====== SUPPLIED MATERIAL

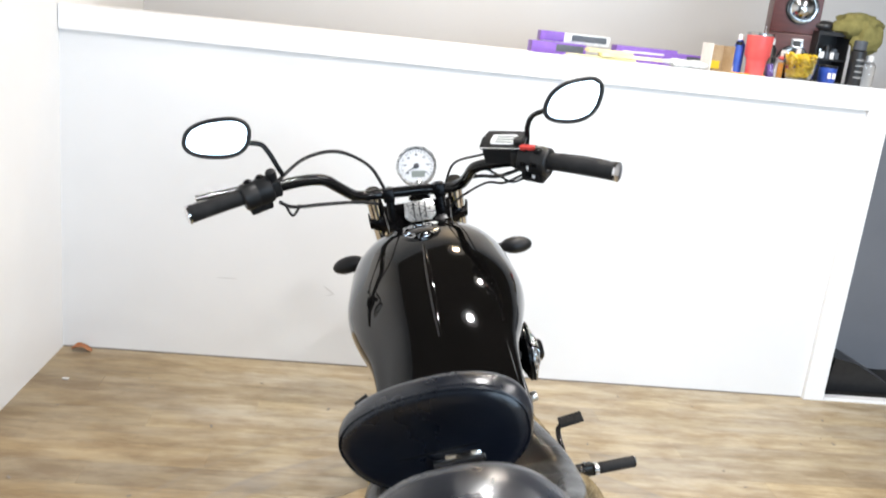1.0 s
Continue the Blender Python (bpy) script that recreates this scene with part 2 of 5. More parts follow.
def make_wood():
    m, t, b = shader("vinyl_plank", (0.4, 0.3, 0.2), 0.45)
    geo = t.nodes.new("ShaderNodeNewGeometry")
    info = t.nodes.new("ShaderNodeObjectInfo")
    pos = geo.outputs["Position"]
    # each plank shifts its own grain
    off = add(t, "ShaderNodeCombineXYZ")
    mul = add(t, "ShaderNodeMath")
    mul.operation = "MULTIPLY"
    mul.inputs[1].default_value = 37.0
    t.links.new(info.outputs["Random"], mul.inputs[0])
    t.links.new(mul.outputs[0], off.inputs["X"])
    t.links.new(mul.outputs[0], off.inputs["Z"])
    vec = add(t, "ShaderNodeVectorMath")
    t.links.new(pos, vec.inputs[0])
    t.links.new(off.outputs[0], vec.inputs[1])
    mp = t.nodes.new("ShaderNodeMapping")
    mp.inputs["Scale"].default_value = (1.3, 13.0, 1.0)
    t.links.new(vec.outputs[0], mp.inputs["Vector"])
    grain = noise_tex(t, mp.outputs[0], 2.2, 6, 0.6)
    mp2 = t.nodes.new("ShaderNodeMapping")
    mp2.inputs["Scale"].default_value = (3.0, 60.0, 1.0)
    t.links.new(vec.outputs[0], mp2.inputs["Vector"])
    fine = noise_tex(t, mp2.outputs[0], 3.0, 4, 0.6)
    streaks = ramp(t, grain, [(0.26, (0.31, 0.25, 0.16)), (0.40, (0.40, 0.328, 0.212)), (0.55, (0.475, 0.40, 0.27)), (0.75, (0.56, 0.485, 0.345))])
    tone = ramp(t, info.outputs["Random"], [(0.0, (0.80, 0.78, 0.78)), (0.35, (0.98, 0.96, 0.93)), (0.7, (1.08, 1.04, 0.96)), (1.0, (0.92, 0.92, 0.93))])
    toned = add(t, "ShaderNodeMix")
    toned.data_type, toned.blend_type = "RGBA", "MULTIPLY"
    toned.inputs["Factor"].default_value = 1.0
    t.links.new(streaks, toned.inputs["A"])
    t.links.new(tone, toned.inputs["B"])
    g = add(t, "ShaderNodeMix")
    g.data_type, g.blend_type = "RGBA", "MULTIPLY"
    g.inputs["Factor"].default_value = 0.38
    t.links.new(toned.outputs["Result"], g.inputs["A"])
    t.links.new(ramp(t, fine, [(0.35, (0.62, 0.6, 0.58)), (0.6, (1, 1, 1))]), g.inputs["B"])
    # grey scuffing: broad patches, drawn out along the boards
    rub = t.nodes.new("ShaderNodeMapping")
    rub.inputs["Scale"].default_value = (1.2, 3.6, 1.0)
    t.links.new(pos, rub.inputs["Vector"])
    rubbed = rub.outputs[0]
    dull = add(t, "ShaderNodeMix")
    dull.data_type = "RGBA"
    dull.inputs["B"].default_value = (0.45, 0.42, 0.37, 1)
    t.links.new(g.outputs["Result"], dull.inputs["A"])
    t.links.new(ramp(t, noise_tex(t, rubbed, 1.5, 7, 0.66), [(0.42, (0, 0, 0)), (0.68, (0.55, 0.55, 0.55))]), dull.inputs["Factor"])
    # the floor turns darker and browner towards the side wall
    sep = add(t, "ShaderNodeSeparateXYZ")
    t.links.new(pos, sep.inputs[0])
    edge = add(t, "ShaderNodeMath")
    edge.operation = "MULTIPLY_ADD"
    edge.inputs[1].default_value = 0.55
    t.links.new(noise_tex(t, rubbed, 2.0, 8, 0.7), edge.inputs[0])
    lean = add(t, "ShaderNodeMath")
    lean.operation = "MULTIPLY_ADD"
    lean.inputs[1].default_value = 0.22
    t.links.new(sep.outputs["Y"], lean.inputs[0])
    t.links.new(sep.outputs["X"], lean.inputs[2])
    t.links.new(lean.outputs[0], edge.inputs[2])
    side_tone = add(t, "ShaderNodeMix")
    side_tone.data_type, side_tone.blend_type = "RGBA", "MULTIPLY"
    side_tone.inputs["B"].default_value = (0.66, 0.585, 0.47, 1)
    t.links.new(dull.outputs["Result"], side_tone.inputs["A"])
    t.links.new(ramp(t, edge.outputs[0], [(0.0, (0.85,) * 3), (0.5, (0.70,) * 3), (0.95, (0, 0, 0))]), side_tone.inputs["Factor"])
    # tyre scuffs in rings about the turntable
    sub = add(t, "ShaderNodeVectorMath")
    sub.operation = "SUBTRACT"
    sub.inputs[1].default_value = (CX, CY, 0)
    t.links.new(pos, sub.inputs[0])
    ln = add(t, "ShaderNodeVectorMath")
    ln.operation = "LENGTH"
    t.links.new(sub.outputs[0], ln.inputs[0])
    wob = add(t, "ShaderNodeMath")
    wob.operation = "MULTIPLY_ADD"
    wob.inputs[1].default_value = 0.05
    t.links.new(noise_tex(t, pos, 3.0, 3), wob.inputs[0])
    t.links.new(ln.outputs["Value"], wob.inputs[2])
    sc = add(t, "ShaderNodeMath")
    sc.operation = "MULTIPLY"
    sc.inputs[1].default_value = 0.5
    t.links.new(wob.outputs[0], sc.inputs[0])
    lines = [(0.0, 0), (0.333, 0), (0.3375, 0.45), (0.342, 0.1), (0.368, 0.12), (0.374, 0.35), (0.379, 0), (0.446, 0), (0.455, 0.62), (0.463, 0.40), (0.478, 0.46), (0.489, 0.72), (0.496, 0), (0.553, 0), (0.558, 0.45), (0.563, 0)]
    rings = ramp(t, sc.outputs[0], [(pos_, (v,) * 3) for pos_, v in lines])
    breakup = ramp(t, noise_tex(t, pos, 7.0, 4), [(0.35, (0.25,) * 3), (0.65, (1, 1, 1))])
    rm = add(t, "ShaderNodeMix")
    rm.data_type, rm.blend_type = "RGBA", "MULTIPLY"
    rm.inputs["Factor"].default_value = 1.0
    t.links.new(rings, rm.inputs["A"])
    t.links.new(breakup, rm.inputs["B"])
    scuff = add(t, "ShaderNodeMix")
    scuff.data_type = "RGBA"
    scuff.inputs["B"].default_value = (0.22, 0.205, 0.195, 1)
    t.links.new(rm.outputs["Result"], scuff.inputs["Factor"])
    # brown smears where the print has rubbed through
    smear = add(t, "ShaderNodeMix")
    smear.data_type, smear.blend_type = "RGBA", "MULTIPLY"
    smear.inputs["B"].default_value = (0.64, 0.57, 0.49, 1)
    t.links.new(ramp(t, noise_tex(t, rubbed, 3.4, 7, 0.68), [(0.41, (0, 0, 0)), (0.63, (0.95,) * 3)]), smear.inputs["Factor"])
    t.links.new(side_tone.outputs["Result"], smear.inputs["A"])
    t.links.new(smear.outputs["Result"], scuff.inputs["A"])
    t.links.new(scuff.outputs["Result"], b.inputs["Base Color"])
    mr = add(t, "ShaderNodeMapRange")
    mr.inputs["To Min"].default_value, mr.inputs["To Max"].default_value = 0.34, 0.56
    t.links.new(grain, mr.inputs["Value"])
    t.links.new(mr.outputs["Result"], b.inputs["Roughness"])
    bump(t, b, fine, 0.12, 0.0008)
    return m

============

▶ [OBJECTIVE]: Drop the images and repeat the data exactly.

▶ [FINAL RESULT]:
1.0 s
Continue the Blender Python (bpy) script that recreates this scene with part 2 of 5. More parts follow.
def make_wood():
    m, t, b = shader("vinyl_plank", (0.4, 0.3, 0.2), 0.45)
    geo = t.nodes.new("ShaderNodeNewGeometry")
    info = t.nodes.new("ShaderNodeObjectInfo")
    pos = geo.outputs["Position"]
    # each plank shifts its own grain
    off = add(t, "ShaderNodeCombineXYZ")
    mul = add(t, "ShaderNodeMath")
    mul.operation = "MULTIPLY"
    mul.inputs[1].default_value = 37.0
    t.links.new(info.outputs["Random"], mul.inputs[0])
    t.links.new(mul.outputs[0], off.inputs["X"])
    t.links.new(mul.outputs[0], off.inputs["Z"])
    vec = add(t, "ShaderNodeVectorMath")
    t.links.new(pos, vec.inputs[0])
    t.links.new(off.outputs[0], vec.inputs[1])
    mp = t.nodes.new("ShaderNodeMapping")
    mp.inputs["Scale"].default_value = (1.3, 13.0, 1.0)
    t.links.new(vec.outputs[0], mp.inputs["Vector"])
    grain = noise_tex(t, mp.outputs[0], 2.2, 6, 0.6)
    mp2 = t.nodes.new("ShaderNodeMapping")
    mp2.inputs["Scale"].default_value = (3.0, 60.0, 1.0)
    t.links.new(vec.outputs[0], mp2.inputs["Vector"])
    fine = noise_tex(t, mp2.outputs[0], 3.0, 4, 0.6)
    streaks = ramp(t, grain, [(0.26, (0.31, 0.25, 0.16)), (0.40, (0.40, 0.328, 0.212)), (0.55, (0.475, 0.40, 0.27)), (0.75, (0.56, 0.485, 0.345))])
    tone = ramp(t, info.outputs["Random"], [(0.0, (0.80, 0.78, 0.78)), (0.35, (0.98, 0.96, 0.93)), (0.7, (1.08, 1.04, 0.96)), (1.0, (0.92, 0.92, 0.93))])
    toned = add(t, "ShaderNodeMix")
    toned.data_type, toned.blend_type = "RGBA", "MULTIPLY"
    toned.inputs["Factor"].default_value = 1.0
    t.links.new(streaks, toned.inputs["A"])
    t.links.new(tone, toned.inputs["B"])
    g = add(t, "ShaderNodeMix")
    g.data_type, g.blend_type = "RGBA", "MULTIPLY"
    g.inputs["Factor"].default_value = 0.38
    t.links.new(toned.outputs["Result"], g.inputs["A"])
    t.links.new(ramp(t, fine, [(0.35, (0.62, 0.6, 0.58)), (0.6, (1, 1, 1))]), g.inputs["B"])
    # grey scuffing: broad patches, drawn out along the boards
    rub = t.nodes.new("ShaderNodeMapping")
    rub.inputs["Scale"].default_value = (1.2, 3.6, 1.0)
    t.links.new(pos, rub.inputs["Vector"])
    rubbed = rub.outputs[0]
    dull = add(t, "ShaderNodeMix")
    dull.data_type = "RGBA"
    dull.inputs["B"].default_value = (0.45, 0.42, 0.37, 1)
    t.links.new(g.outputs["Result"], dull.inputs["A"])
    t.links.new(ramp(t, noise_tex(t, rubbed, 1.5, 7, 0.66), [(0.42, (0, 0, 0)), (0.68, (0.55, 0.55, 0.55))]), dull.inputs["Factor"])
    # the floor turns darker and browner towards the side wall
    sep = add(t, "ShaderNodeSeparateXYZ")
    t.links.new(pos, sep.inputs[0])
    edge = add(t, "ShaderNodeMath")
    edge.operation = "MULTIPLY_ADD"
    edge.inputs[1].default_value = 0.55
    t.links.new(noise_tex(t, rubbed, 2.0, 8, 0.7), edge.inputs[0])
    lean = add(t, "ShaderNodeMath")
    lean.operation = "MULTIPLY_ADD"
    lean.inputs[1].default_value = 0.22
    t.links.new(sep.outputs["Y"], lean.inputs[0])
    t.links.new(sep.outputs["X"], lean.inputs[2])
    t.links.new(lean.outputs[0], edge.inputs[2])
    side_tone = add(t, "ShaderNodeMix")
    side_tone.data_type, side_tone.blend_type = "RGBA", "MULTIPLY"
    side_tone.inputs["B"].default_value = (0.66, 0.585, 0.47, 1)
    t.links.new(dull.outputs["Result"], side_tone.inputs["A"])
    t.links.new(ramp(t, edge.outputs[0], [(0.0, (0.85,) * 3), (0.5, (0.70,) * 3), (0.95, (0, 0, 0))]), side_tone.inputs["Factor"])
    # tyre scuffs in rings about the turntable
    sub = add(t, "ShaderNodeVectorMath")
    sub.operation = "SUBTRACT"
    sub.inputs[1].default_value = (CX, CY, 0)
    t.links.new(pos, sub.inputs[0])
    ln = add(t, "ShaderNodeVectorMath")
    ln.operation = "LENGTH"
    t.links.new(sub.outputs[0], ln.inputs[0])
    wob = add(t, "ShaderNodeMath")
    wob.operation = "MULTIPLY_ADD"
    wob.inputs[1].default_value = 0.05
    t.links.new(noise_tex(t, pos, 3.0, 3), wob.inputs[0])
    t.links.new(ln.outputs["Value"], wob.inputs[2])
    sc = add(t, "ShaderNodeMath")
    sc.operation = "MULTIPLY"
    sc.inputs[1].default_value = 0.5
    t.links.new(wob.outputs[0], sc.inputs[0])
    lines = [(0.0, 0), (0.333, 0), (0.3375, 0.45), (0.342, 0.1), (0.368, 0.12), (0.374, 0.35), (0.379, 0), (0.446, 0), (0.455, 0.62), (0.463, 0.40), (0.478, 0.46), (0.489, 0.72), (0.496, 0), (0.553, 0), (0.558, 0.45), (0.563, 0)]
    rings = ramp(t, sc.outputs[0], [(pos_, (v,) * 3) for pos_, v in lines])
    breakup = ramp(t, noise_tex(t, pos, 7.0, 4), [(0.35, (0.25,) * 3), (0.65, (1, 1, 1))])
    rm = add(t, "ShaderNodeMix")
    rm.data_type, rm.blend_type = "RGBA", "MULTIPLY"
    rm.inputs["Factor"].default_value = 1.0
    t.links.new(rings, rm.inputs["A"])
    t.links.new(breakup, rm.inputs["B"])
    scuff = add(t, "ShaderNodeMix")
    scuff.data_type = "RGBA"
    scuff.inputs["B"].default_value = (0.22, 0.205, 0.195, 1)
    t.links.new(rm.outputs["Result"], scuff.inputs["Factor"])
    # brown smears where the print has rubbed through
    smear = add(t, "ShaderNodeMix")
    smear.data_type, smear.blend_type = "RGBA", "MULTIPLY"
    smear.inputs["B"].default_value = (0.64, 0.57, 0.49, 1)
    t.links.new(ramp(t, noise_tex(t, rubbed, 3.4, 7, 0.68), [(0.41, (0, 0, 0)), (0.63, (0.95,) * 3)]), smear.inputs["Factor"])
    t.links.new(side_tone.outputs["Result"], smear.inputs["A"])
    t.links.new(smear.outputs["Result"], scuff.inputs["A"])
    t.links.new(scuff.outputs["Result"], b.inputs["Base Color"])
    mr = add(t, "ShaderNodeMapRange")
    mr.inputs["To Min"].default_value, mr.inputs["To Max"].default_value = 0.34, 0.56
    t.links.new(grain, mr.inputs["Value"])
    t.links.new(mr.outputs["Result"], b.inputs["Roughness"])
    bump(t, b, fine, 0.12, 0.0008)
    return m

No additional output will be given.